Beating the bond market

Can the bond market be beaten? Sure it can. But a multi-style, multi-manager approach is important.

By Barbara Clapham

Bond managers have had trouble beating the market lately, and those who have managed to outperform the index have done so by a small margin. Over the five-year period ended December 1998, a first-quartile bond manager beat the market benchmark by less than 40 basis points, compared to 150 points against the Toronto Stock Exchange (TSE) 300 total return index for a first-quartile active equity manager.

Given how difficult is seems to be to add value in an efficient bond market, plan sponsors may wonder whether they should simply index their fixed income assets.

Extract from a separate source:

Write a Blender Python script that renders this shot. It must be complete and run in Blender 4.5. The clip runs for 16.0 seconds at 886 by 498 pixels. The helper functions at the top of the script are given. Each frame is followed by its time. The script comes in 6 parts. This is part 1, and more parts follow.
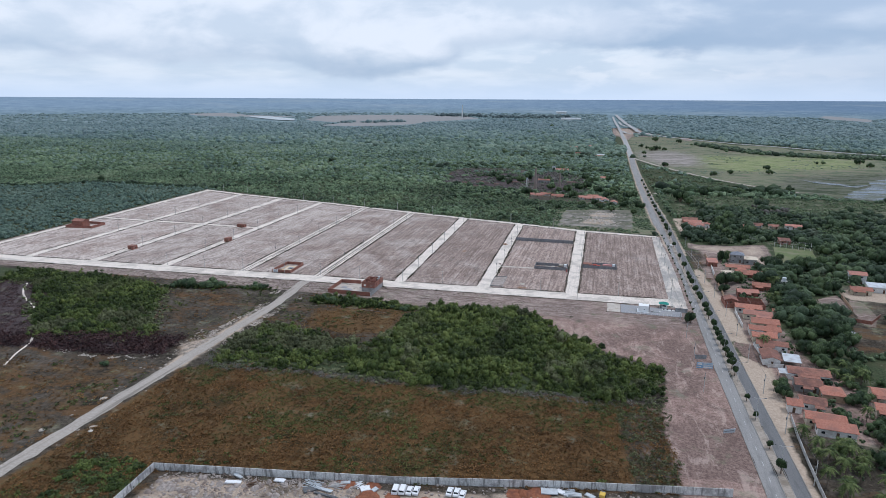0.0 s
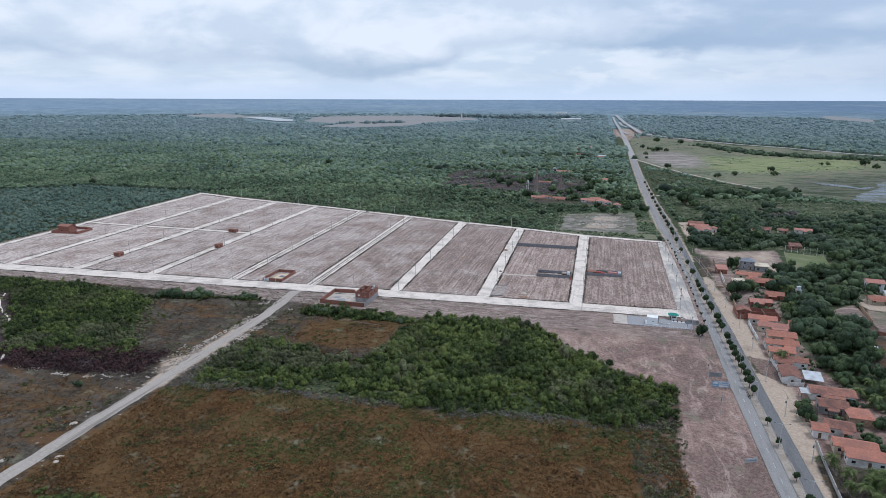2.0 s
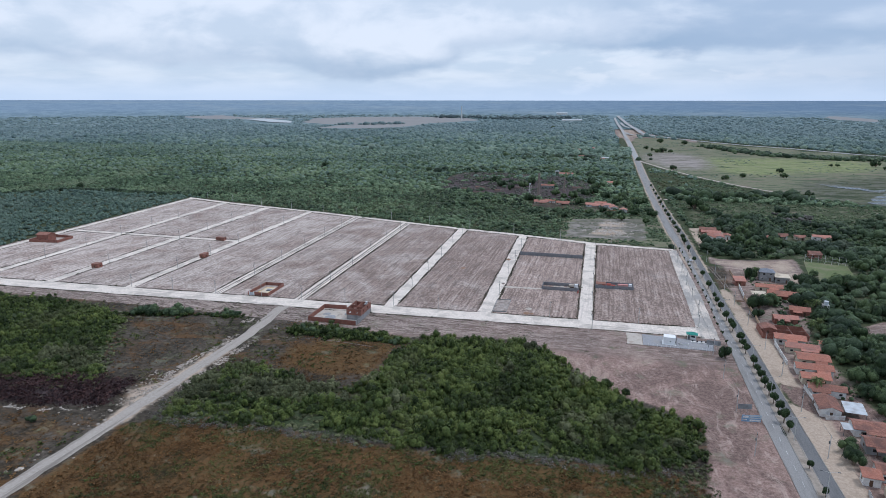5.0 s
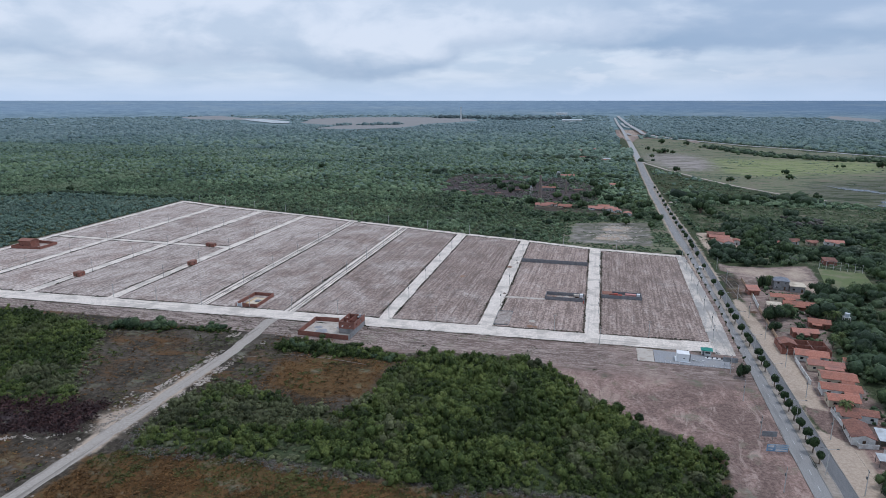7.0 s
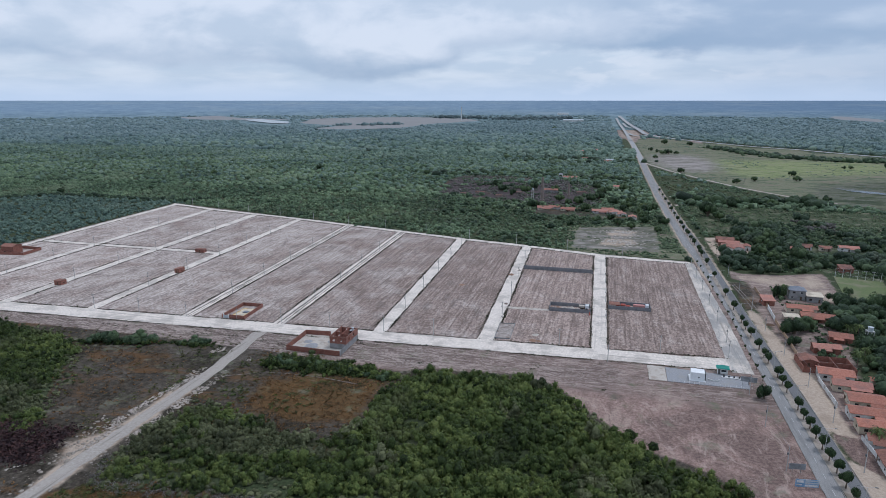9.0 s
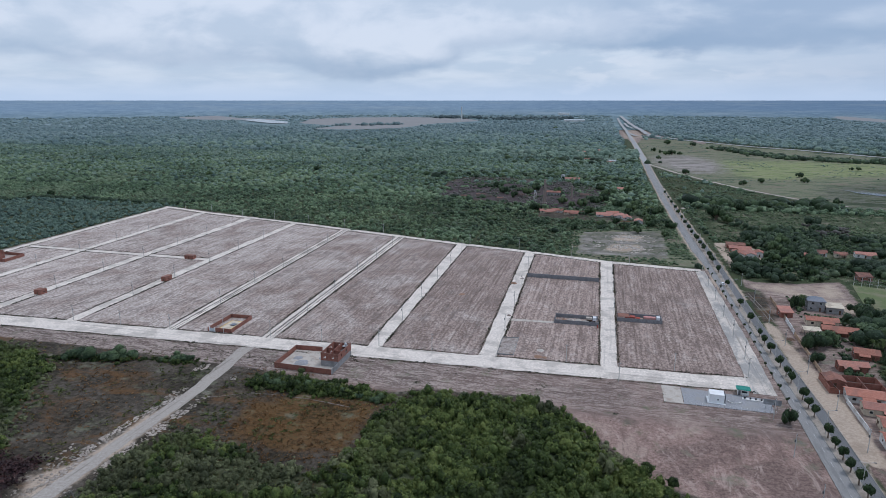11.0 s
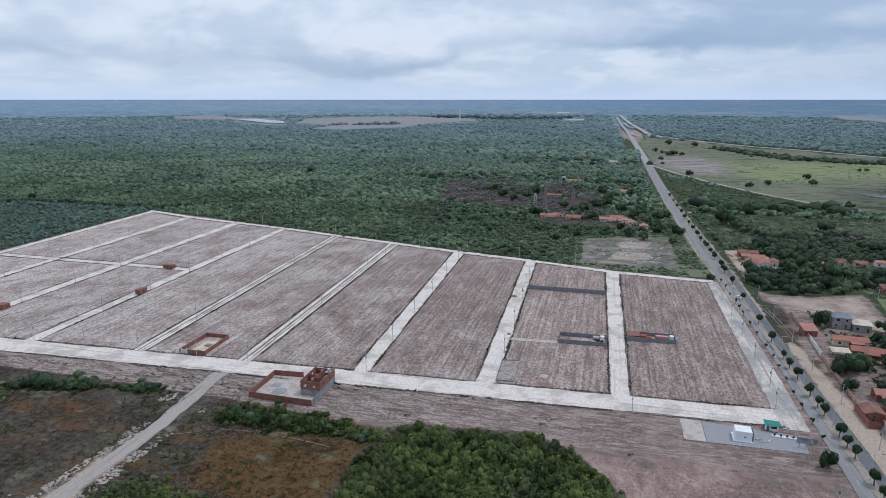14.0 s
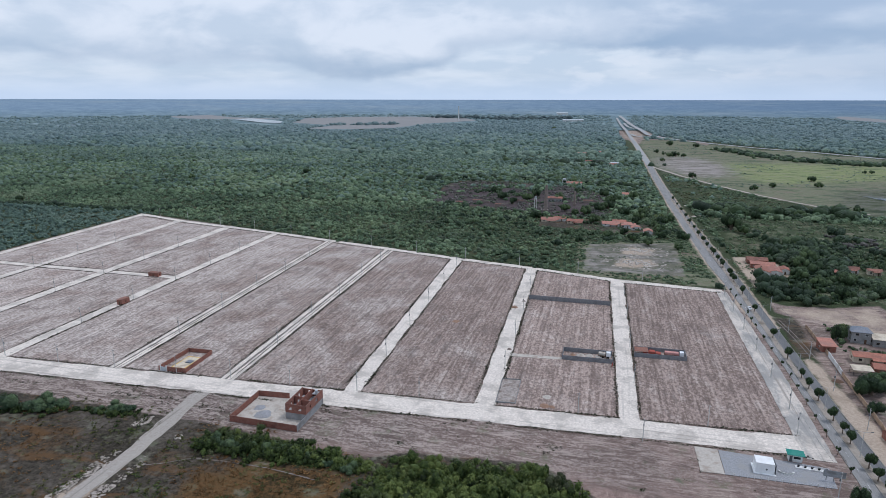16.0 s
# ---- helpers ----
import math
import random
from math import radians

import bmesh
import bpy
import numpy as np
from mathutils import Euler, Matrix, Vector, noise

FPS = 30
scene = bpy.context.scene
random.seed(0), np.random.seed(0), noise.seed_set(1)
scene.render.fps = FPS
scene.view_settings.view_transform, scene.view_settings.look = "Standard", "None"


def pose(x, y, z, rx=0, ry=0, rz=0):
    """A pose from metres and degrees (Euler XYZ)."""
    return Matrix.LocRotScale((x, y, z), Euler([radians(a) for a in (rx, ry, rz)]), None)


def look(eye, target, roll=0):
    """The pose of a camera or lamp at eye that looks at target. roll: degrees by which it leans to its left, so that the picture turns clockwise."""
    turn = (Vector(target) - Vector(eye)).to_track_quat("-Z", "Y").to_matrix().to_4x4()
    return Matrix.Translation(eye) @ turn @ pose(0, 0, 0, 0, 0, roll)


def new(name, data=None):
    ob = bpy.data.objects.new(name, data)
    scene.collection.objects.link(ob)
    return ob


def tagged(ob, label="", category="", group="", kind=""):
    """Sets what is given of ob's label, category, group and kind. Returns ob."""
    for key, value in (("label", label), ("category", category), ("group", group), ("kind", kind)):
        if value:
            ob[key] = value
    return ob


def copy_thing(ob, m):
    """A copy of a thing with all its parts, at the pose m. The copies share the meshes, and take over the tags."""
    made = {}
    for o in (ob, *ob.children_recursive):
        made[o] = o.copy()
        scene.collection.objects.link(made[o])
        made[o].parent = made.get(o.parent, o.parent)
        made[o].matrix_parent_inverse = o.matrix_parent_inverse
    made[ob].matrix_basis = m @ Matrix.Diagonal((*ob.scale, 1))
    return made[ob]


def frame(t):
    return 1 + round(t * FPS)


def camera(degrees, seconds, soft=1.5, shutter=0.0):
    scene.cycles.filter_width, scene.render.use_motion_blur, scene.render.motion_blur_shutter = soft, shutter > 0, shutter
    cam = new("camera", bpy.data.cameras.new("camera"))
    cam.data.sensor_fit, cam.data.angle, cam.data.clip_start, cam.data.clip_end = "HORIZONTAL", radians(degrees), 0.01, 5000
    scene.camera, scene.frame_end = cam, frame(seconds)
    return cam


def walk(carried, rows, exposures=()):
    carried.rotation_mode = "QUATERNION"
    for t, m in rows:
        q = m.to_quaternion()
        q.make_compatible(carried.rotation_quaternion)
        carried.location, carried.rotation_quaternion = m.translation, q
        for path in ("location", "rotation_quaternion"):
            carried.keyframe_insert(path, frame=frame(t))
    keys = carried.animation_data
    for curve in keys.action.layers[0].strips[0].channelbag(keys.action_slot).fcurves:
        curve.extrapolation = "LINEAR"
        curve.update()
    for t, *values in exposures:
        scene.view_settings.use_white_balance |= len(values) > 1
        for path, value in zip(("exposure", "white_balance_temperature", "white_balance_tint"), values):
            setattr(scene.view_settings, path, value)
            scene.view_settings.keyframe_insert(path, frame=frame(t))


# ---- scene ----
cam = camera(70.9, 16.0, 0.65)
PATH = [
    (0, (14.763, -362.482, 115.976), (14.266, -360.604, 115.497), 0.3),
    (0.5, (14.025, -357.912, 115.991), (13.529, -356.034, 115.512), 0.3),
    (1, (13.061, -353.447, 116.092), (12.565, -351.57, 115.614), 0.2),
    (1.5, (12.217, -349.018, 116.026), (11.72, -347.14, 115.548), 0.2),
    (2, (11.146, -344.418, 115.939), (10.65, -342.541, 115.462), 0.2),
    (2.5, (10.166, -339.831, 115.836), (9.668, -337.953, 115.359), 0.2),
    (3, (9.189, -335.345, 115.72), (8.692, -333.468, 115.243), 0.1),
    (3.5, (8.207, -330.839, 115.617), (7.71, -328.962, 115.139), 0.1),
    (4, (7.261, -326.231, 115.569), (6.763, -324.354, 115.092), 0.1),
    (6.5, (1.78, -302.397, 115.66), (1.284, -300.518, 115.187), 0.0),
    (7, (0.745, -297.533, 115.632), (0.249, -295.654, 115.158), 0.0),
    (7.5, (-0.098, -292.757, 115.616), (-0.594, -290.878, 115.142), -0.0),
    (8, (-0.951, -287.941, 115.661), (-1.449, -286.062, 115.188), -0.0),
    (8.5, (-1.917, -283.106, 115.645), (-2.415, -281.228, 115.171), -0.0),
    (9, (-2.861, -278.36, 115.633), (-3.359, -276.482, 115.159), -0.0),
    (11.5, (-8.268, -254.5, 115.701), (-8.767, -252.622, 115.226), -0.0),
    (12, (-9.002, -249.952, 115.701), (-9.501, -248.074, 115.225), -0.0),
    (12.5, (-9.951, -245.39, 115.713), (-10.449, -243.513, 115.237), -0.0),
    (13, (-10.801, -240.766, 115.74), (-11.299, -238.889, 115.264), 0.0),
    (13.5, (-11.669, -236.068, 115.749), (-12.165, -234.19, 115.272), 0.0),
    (14, (-12.536, -231.49, 115.814), (-13.03, -229.611, 115.337), 0.0),
    (14.5, (-13.355, -226.973, 115.95), (-13.848, -225.094, 115.473), 0.1),
    (15, (-14.374, -222.357, 116.0), (-14.864, -220.478, 115.523), 0.1),
    (15.5, (-15.384, -217.699, 116.096), (-15.873, -215.819, 115.619), 0.1),
    (16, (-16.157, -213.677, 116.346), (-16.647, -211.798, 115.869), 0.1),
]
EXPOSURES = [(0, 0.08, 6060, 13.5), (3.8, 0.09, 5970, 13.5), (6.5, -0.08, 5910, 13.5), (8, -0.11, 5895, 13.5), (11.5, -0.16, 5895, 13.5), (12.6, -0.15, 5895, 13.5), (14, -0.08, 5930, 13.5), (16, -0.05, 6000, 13.5)]
walk(cam, [(t, look(eye, target, roll)) for t, eye, target, roll in PATH], EXPOSURES)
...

Can the bond market be beaten?

Harry Marmer, director of investment funds, and Timothy Hicks, portfolio manager at Frank Russell Company in Toronto, think it can. Although they acknowledge that it is no easy task, they believe managers should not necessarily abandon ship and index their portfolios.

According to Marmer and Hicks, the case for active management rests on several points, including:

  • One of the key premises in selecting a passive index strategy is that the underlying benchmark reflects the opportunity set of the asset class. However, the Canadian fixed income market has started to broaden out with the development of new sectors not included in the index. Non-C$ Canada, provincial and corporate bonds are available.

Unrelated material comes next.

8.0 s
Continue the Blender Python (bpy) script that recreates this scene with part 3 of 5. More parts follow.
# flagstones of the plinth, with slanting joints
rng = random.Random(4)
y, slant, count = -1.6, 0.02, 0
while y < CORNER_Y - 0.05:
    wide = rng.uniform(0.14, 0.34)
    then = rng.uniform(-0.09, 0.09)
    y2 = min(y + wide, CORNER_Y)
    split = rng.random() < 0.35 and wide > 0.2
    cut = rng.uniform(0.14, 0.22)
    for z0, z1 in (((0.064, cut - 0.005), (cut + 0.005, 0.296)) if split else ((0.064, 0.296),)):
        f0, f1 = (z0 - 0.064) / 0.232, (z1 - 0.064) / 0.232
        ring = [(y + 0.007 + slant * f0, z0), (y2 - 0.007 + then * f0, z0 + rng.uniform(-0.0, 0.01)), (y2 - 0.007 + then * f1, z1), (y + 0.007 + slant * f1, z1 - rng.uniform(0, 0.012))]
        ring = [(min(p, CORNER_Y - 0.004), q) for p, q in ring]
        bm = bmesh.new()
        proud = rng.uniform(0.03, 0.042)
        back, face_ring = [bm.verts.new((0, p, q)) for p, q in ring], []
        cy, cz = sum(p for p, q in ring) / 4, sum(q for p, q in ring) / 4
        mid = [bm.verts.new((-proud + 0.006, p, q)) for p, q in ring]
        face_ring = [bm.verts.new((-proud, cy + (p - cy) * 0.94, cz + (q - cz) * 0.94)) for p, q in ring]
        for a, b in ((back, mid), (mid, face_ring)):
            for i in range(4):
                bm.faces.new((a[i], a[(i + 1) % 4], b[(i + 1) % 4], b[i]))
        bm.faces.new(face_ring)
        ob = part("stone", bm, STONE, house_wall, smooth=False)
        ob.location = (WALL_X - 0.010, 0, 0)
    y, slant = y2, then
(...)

Other choices not found in the index are corporate high-yield bonds in both Canadian and U.S. dollars, and asset- and mortgage-backed fixed income securities. A passive investor will not obtain exposure to these opportunities. Active management is the only way to capture the higher returns available with these types of securities.

  • The global fixed income arena provides a much broader array of choice than is found in Canada alone. Opportunities for higher returns can be found beyond our borders in such areas as high-yield debt, sovereign debt, mortgage- and asset-backed securities, corporates and emerging markets. New types of fixed income securities are expected to enter the European market as Europe continues to integrate into one economic union.

One way to take advantage of these opportunities would be to use as a benchmark a broad universe of Canadian fixed income securities (such as DS BARRA or Scotia), then search the world for potential value added.

  • A strategy that overweights corporate bonds versus the benchmark should add value. Over the long term investors in corporate and other below-AAA securities are well rewarded.

Since 1948, corporates have yielded, on average, 85 basis points more than similar duration Government of Canada bonds. Of course, corporate bonds should be selected carefully to avoid a loss should the underlying company go bankrupt. If a bankruptcy causes a loss, this is not a result of overweighting corporate bonds. This is a result of bad corporate bond selection.

Marmer and Hicks also note how different investment styles work at different times, with no predictability. One year a rate anticipation style may work the best, while the following year yield curve forecasting or bond swapping may produce the best returns. Thus, to implement an active, fixed income approach, it is best to use a multi-style, multi-manager fixed income structure.

Pension plan sponsors should ask their active managers how they plan to add value. Efficient as the bond market may be, opportunities do exist. An innovative, proactive manager has the potential to beat the market.

Barbara Clapham is contributing editor of BENEFITS CANADA.